The May 27 edition of the Chicago Tribune featured two articles in the Business section that made me think of the Marxist principle of the struggle for power between the ruling and working classes. The main article discussed the golden parachute of $64.3 million that departing chief executive Sanjay Jha is collecting as he leaves Motorola. The other feature article discussed the union workers and their strike against the Caterpillar Inc. plant in Joliet.

I can’t understand why the workers would strike. After all, Caterpillar made a kind and generous offer of a six-year contract that would freeze their wages, double health care premiums and eliminate pensions and seniority rights. Indeed, this would go a long way toward reducing operating costs, which should increase earnings for the stockholders and would provide justification for compensation increases for CEO Oberhelman and the other five top executives.

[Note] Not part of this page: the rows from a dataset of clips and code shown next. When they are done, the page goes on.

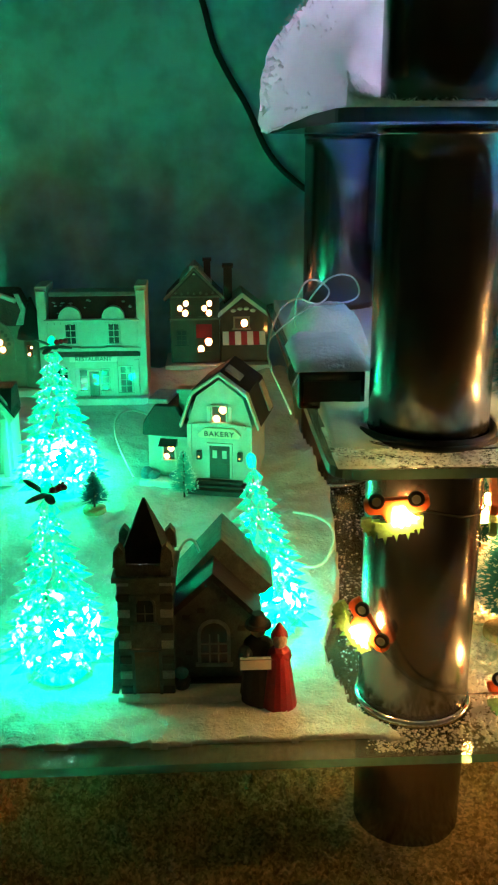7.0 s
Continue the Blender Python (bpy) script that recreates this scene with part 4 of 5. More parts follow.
# bakery
h = house("bakery", "cream porcelain bakery with a gambrel front and dark snowy roof", 0.26, 0.906, -14)
h.matrix_world = h.matrix_world @ Matrix.Diagonal((0.97, 1, 0.89, 1))
pr = [(-0.036, 0), (0.036, 0), (0.036, 0.08), (0.026, 0.113), (0, 0.135), (-0.026, 0.113), (-0.036, 0.08)]
bm = B()
prism(bm, pr, 0, 0.075)
part("wall", bm, PORC, h)
bm = B()
o = [(-0.043, 0.074), (-0.03, 0.115), (0, 0.139), (0.03, 0.115), (0.043, 0.074)]
prism(bm, o + [(u * 1.06, z + 0.005) for u, z in o[::-1]], 0.006, 0.08)
part("roof", bm, ROOFD, h, "dark gambrel roof")
bm = B()
prism(bm, o + [(u * 1.05, z + 0.004) for u, z in o[::-1]], -0.004, 0.0055, bevel=0.0008)
part("front_snow", bm, PORC, h, "white snow along the front gable")
bm = B()
prism(bm, [(0.004, 0.1425), (0.02, 0.1305), (0.021, 0.132), (0.004, 0.1455)], 0.012, 0.034, bevel=0.0006)
part("roof_snow", bm, SNOWP, h)
bm = B()
prism(bm, [(0.0335, 0.118), (0.0452, 0.083), (0.0468, 0.083), (0.035, 0.119)], 0.05, 0.07, bevel=0.0005)
part("roof_snow", bm, SNOWP, h)
window(h, 0, 0.093, 0.015, 0.019, -0.0003, True, False, 1, 1, PORC, bulb=2, shutters=WHITE)
bm = B()
prism(bm, [(-0.022, 0.064), (0.022, 0.064), (0.024, 0.068), (0.016, 0.076), (-0.016, 0.076), (-0.024, 0.068)], -0.0035, 0.0)
sg = part("sign_board", bm, CREAM, h)
words("BAKERY", 0.0085, INK, sg, pose(0, -0.0038, 0.069, 90, 0, 0), space=1.15)
door(h, 0, 0.012, 0.023, 0.042, -0.0003, UMBER, PORC)
for sx in (-0.0055, 0.0055):
    bm = B()
    box(bm, sx - 0.0026, sx + 0.0026, -0.0021, -0.0013, 0.038, 0.048, 0.0005)
    part("door_light", bm, PORC, h, "pale glazed panel of the door")
bm = B()
prism(bm, [(-0.03, 0.0765), (-0.02, 0.0795), (-0.008, 0.0775), (0.0, 0.0805), (0.008, 0.0775), (0.02, 0.0795), (0.03, 0.0765), (0.03, 0.081), (0.0, 0.0845), (-0.03, 0.081)], -0.0045, 0.0, bevel=0.0005)
part("scalloped_cornice", bm, PORC, h)
for sx in (-0.034, 0.034):
    bm = B()
    box(bm, sx - 0.0025, sx + 0.0025, -0.0022, 0.0, 0.006, 0.08, 0.0005)
    part("corner_board", bm, PORC, h)
for s in (-1, 1):
    bm = B()
    box(bm, s * 0.023 - 0.0028, s * 0.023 + 0.0028, -0.005, 0, 0.036, 0.047, 0.0008)
    ln = part("lantern", bm, UMBER, h)
    bm = B()
    ball(bm, s * 0.023, -0.0048, 0.04, 0.0013, sub=1)
    part("lantern_bulb", bm, WINLIT, ln)
for k in range(3):
    bm = B()
    box(bm, -0.026 - k * 0.004, 0.026 + k * 0.004, -0.008 - k * 0.006, 0, -0.003, 0.011 - k * 0.0035, 0.001)
    part("step", bm, ROOFD, h)
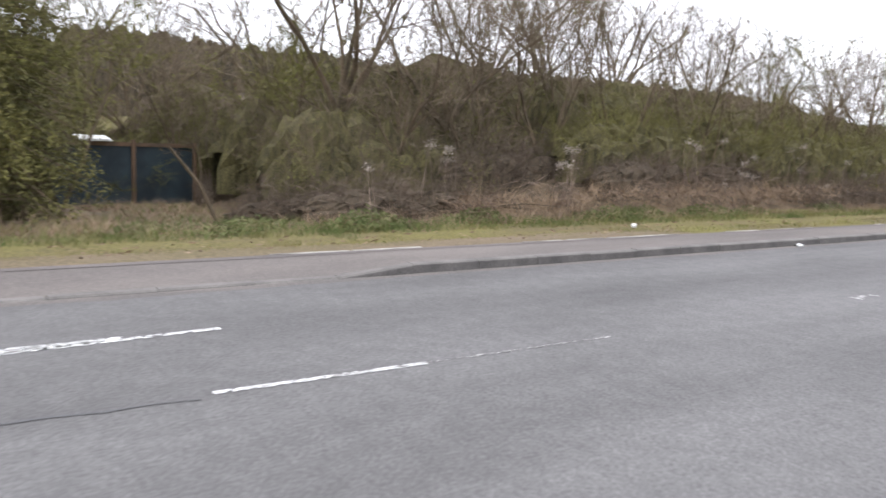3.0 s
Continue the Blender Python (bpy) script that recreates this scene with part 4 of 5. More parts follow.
def tiered_conifer(x, y, z, h, r0, seed, label):
    """A conifer of whorled boughs that droop and lift at their tips, hung with needle sprays."""
    rng = np.random.default_rng(seed)
    t = thing("dark_conifer", pose(x, y, z), label, "tree")
    part("trunk", Geo().tube([(0, 0, -0.3), (0.03, 0.02, h * 0.5), (0, 0, h)], [0.17, 0.1, 0.015], 9), BARK, t, "", True)
    boughs, needles = [], []
    zz = 0.5
    while zz < h - 0.12:
        s = zz / h
        reach = r0 * (1 - s) ** 0.8 + 0.1
        for k in range(int(6 + 4 * (1 - s))):
            a = rng.uniform(0, 2 * math.pi)
            n = reach * rng.uniform(0.7, 1.2)
            out = np.array([math.cos(a), math.sin(a), 0])
            side = np.array([-out[1], out[0], 0])
            p = np.array([0, 0, zz + rng.normal(0, 0.06)])
            for i in range(5):
                d = out * n / 5 + np.array([0, 0, n / 5 * (0.12 - 0.62 * i / 4 + (0.5 if i == 4 else 0))])
                q = p + d
                boughs.append((*p, *q, 0.022 * (1 - i / 6), 0.022 * (1 - (i + 1) / 6)))
                m = int(34 * (0.35 + n * 0.5))
                u, v = rng.random((m, 1)), rng.normal(0, 1, (m, 1))
                c = p + d * u + side * v * 0.13 * n ** 0.5 * (1 - 0.1 * i)
                c[:, 2] -= np.abs(v[:, 0]) * 0.07 + rng.random(m) ** 2 * 0.2
                needles.append(c)
                p = q
        zz += 0.16 + 0.1 * (1 - s)
    tagged(part("bough", segments_mesh("bough", np.array(boughs), BARK, 2), BARK, t), kind="stuff")
    tagged(part("foliage", leaves_mesh("foliage", np.concatenate(needles), 0.03, CONIFER, rng, long=4.0, tri=True), CONIFER, t), kind="stuff")


tiered_conifer(-12.0, 2.25, 0.0, 5.6, 4.1, 65, "dark drooping conifer behind the yellow-green bush")


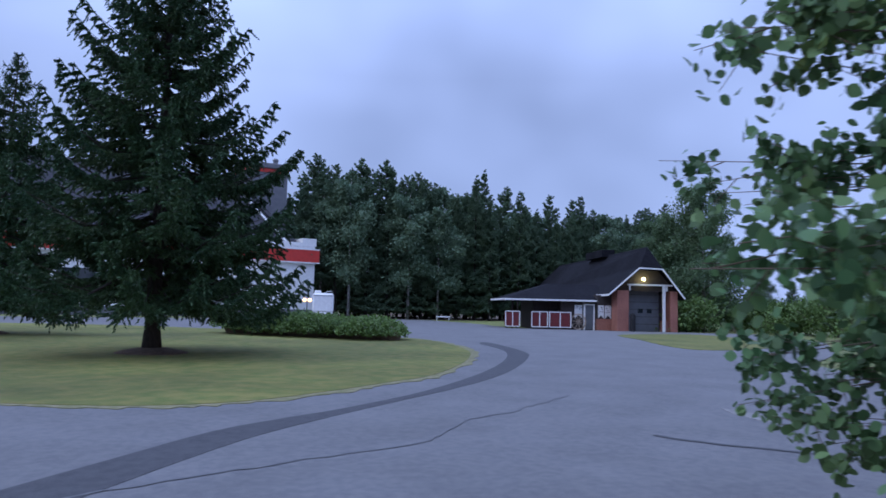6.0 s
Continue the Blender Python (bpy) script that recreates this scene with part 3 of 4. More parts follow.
CABIN = pose(-7.15, 23.45, 0, 0, 0, 12.7)
CABIN_FAR = pose(-20.45, 35.7, -0.2, 0, 0, 4.0)
cabin(CABIN, True)
cabin(CABIN_FAR, False)
for cm in (CABIN, CABIN_FAR):
    for u in (0.0, 2.36, 4.8, 7.1):
        lt = new("porch_light", bpy.data.lights.new("porch_light", "POINT"))
        lt.data.energy, lt.data.color, lt.data.shadow_soft_size = 115, (1.0, 0.43, 0.15), 0.05
        lt.matrix_basis = cm @ pose(u, -0.14, 2.2)
        tagged(lt, "warm light of the porch lamp", "light")
steps = thing("steps", "low weathered wooden step beside the porch", "steps", CABIN @ pose(-0.9, 0.3, 0))
part("tread", boxm(-1.2, 0.5, -0.25, 0.1, 0.14, 0.19, 0.01), M_GREYWOOD, steps)
part("tread", boxm(-0.2, 0.45, -0.5, -0.05, 0.03, 0.1, 0.01), M_GREYWOOD, steps)
part("riser", boxm(-1.15, 0.45, -0.1, -0.05, 0.03, 0.14), M_GREYWOOD, steps)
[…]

According to Caterpillar’s 2011 proxy statement, Oberhelman had a total compensation of $16.9 million for 2011, which was a 60.2 percent increase over 2010. The top six Caterpillar executives, including Oberhelman, received total compensation of $49.1 million for 2011, which was a 20.3 percent increase over 2010. Certainly, a class struggle with Caterpillar ... the wealthy, powerful executives vs. the hourly workers trying to keep their heads above the poverty line.

It seems to me that corporations could set up compensation plans for their workers similar to executive plans. The workers would be provided a base salary coupled with a variable income plan based on bonus, profit-sharing, stock incentives, etc. The workers would be compensated well when business is good and share in the pain when business is down. It works for management and would work for labor.